▶ **What to do**
Give back, exactly as it appears, the run of lines opening with the one containing "return Matrix.Translation(eye) @" and closing with the one containing "q = m.to_quaternion()". Nothing outside that run should appear.

▶ **Information provided**

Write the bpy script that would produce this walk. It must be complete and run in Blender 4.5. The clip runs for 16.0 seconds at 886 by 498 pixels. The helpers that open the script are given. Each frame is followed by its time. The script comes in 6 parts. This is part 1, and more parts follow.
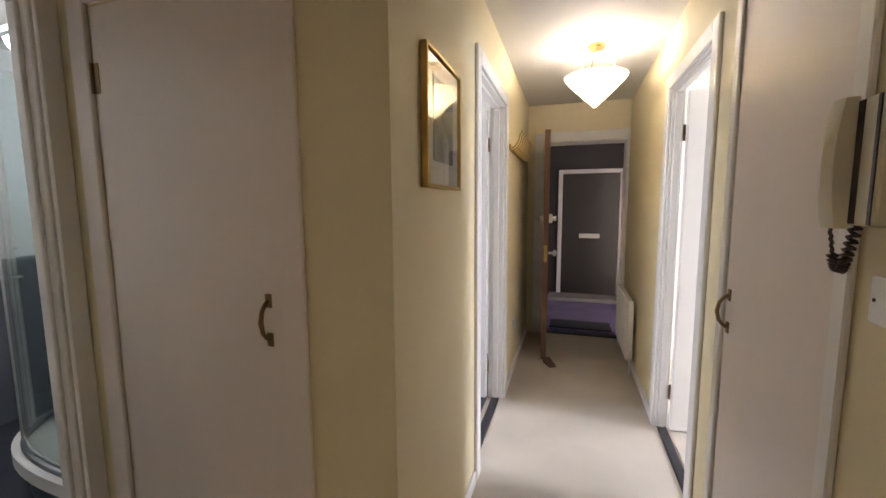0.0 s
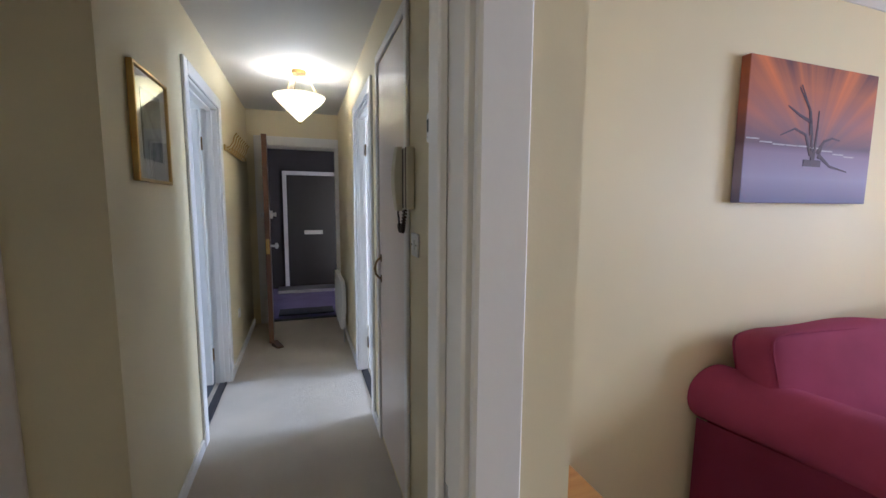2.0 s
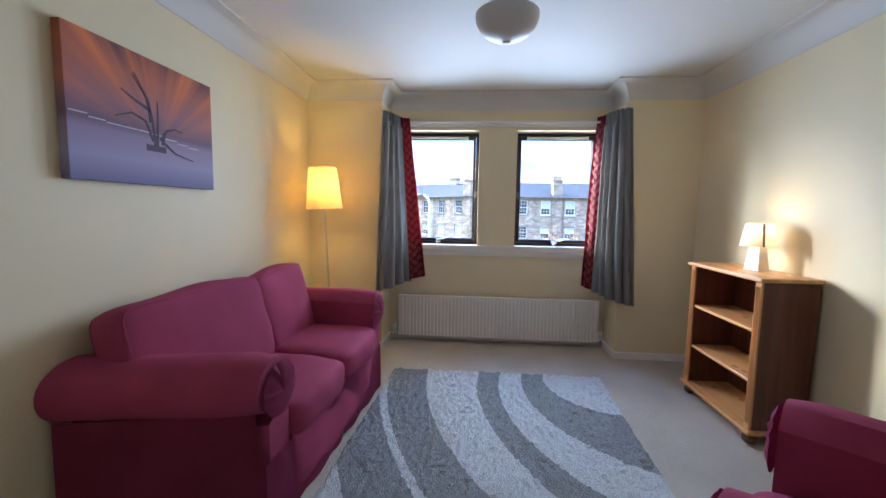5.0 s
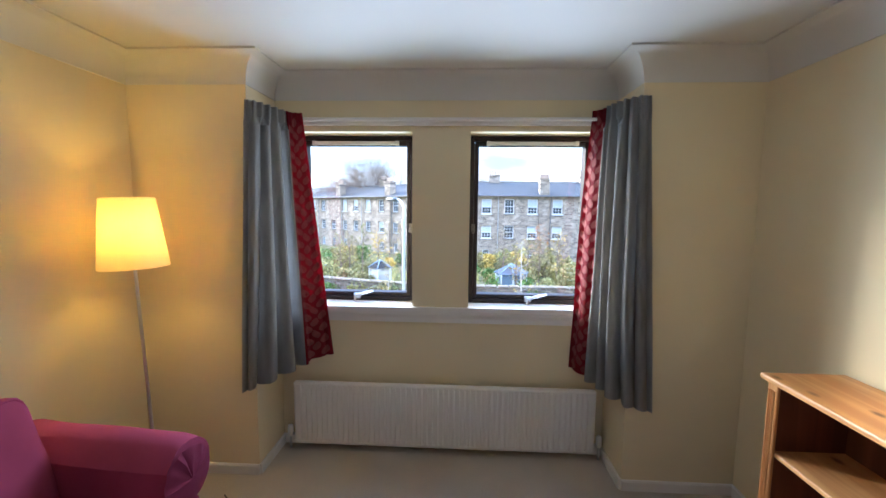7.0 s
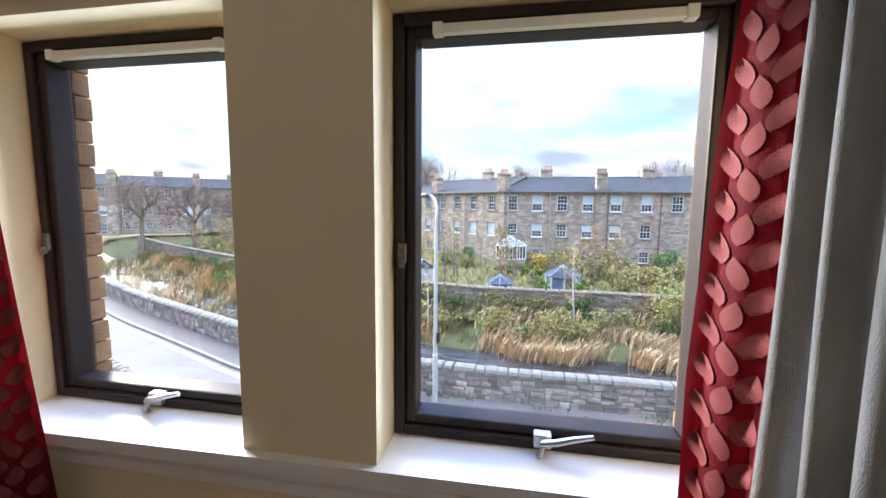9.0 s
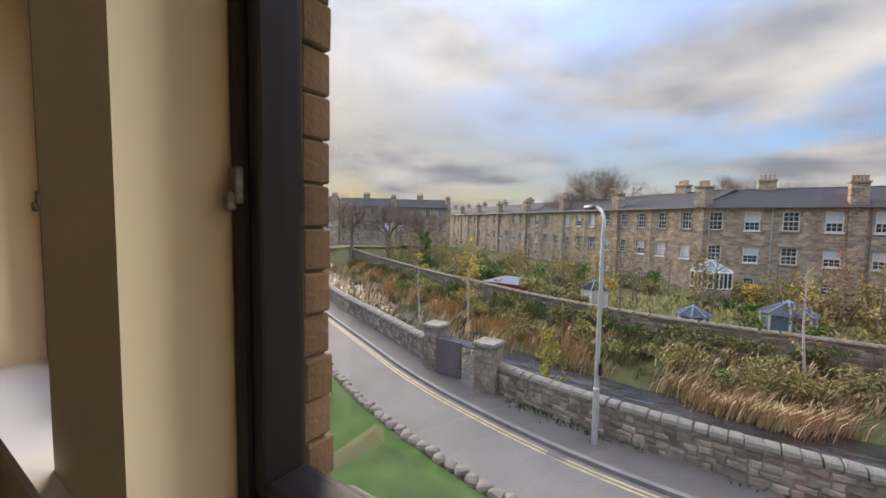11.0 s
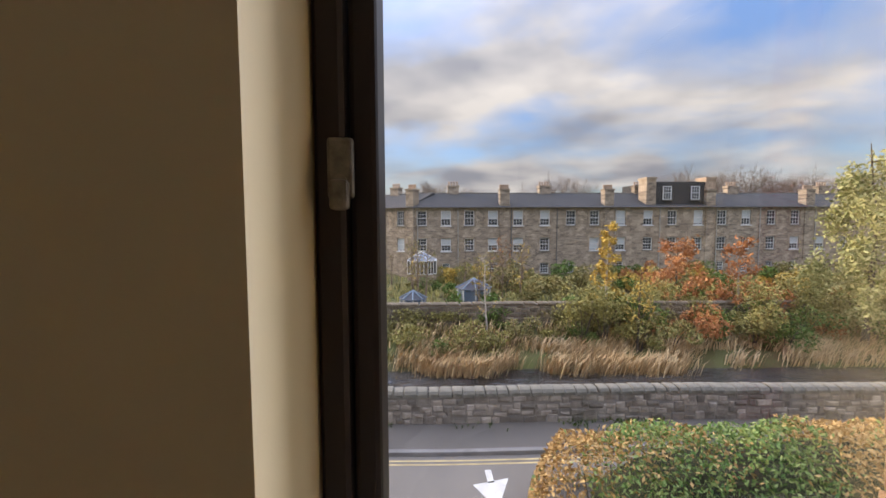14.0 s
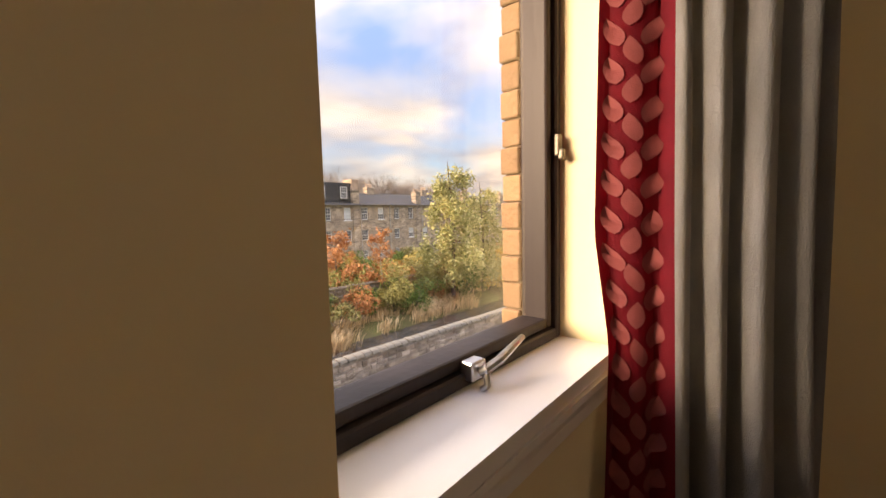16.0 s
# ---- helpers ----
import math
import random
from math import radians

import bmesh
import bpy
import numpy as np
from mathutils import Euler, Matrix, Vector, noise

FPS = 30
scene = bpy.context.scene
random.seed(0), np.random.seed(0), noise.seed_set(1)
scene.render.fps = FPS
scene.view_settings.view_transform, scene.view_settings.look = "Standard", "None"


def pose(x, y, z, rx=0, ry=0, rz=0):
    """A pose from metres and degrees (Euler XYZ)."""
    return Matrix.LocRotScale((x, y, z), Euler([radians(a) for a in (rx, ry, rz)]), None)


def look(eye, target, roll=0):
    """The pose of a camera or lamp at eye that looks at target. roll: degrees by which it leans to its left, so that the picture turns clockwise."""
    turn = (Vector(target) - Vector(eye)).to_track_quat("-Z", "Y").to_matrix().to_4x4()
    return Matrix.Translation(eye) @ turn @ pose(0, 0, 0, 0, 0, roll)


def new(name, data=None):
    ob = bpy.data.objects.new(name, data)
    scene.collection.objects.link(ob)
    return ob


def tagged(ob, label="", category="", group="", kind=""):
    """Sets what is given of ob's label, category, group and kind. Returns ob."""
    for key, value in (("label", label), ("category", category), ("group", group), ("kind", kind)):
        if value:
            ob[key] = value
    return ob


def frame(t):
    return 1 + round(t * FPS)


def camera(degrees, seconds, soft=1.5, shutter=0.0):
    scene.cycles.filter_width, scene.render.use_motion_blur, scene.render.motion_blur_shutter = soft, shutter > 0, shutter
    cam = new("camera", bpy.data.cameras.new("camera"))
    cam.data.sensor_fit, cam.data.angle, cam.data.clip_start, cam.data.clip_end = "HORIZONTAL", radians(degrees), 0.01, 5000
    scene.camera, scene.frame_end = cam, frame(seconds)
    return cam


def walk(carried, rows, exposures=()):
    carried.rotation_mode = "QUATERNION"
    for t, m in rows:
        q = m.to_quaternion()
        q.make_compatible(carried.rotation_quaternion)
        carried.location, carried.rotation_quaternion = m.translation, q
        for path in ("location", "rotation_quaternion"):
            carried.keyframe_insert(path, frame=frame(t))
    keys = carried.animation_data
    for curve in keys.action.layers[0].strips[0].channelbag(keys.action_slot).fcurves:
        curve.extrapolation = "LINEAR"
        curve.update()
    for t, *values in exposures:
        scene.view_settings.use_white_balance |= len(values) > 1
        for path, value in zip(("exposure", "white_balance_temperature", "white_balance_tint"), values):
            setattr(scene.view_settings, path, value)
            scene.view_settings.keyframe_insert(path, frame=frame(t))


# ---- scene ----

▶ **Right answer**
    return Matrix.Translation(eye) @ turn @ pose(0, 0, 0, 0, 0, roll)


def new(name, data=None):
    ob = bpy.data.objects.new(name, data)
    scene.collection.objects.link(ob)
    return ob


def tagged(ob, label="", category="", group="", kind=""):
    """Sets what is given of ob's label, category, group and kind. Returns ob."""
    for key, value in (("label", label), ("category", category), ("group", group), ("kind", kind)):
        if value:
            ob[key] = value
    return ob


def frame(t):
    return 1 + round(t * FPS)


def camera(degrees, seconds, soft=1.5, shutter=0.0):
    scene.cycles.filter_width, scene.render.use_motion_blur, scene.render.motion_blur_shutter = soft, shutter > 0, shutter
    cam = new("camera", bpy.data.cameras.new("camera"))
    cam.data.sensor_fit, cam.data.angle, cam.data.clip_start, cam.data.clip_end = "HORIZONTAL", radians(degrees), 0.01, 5000
    scene.camera, scene.frame_end = cam, frame(seconds)
    return cam


def walk(carried, rows, exposures=()):
    carried.rotation_mode = "QUATERNION"
    for t, m in rows:
        q = m.to_quaternion()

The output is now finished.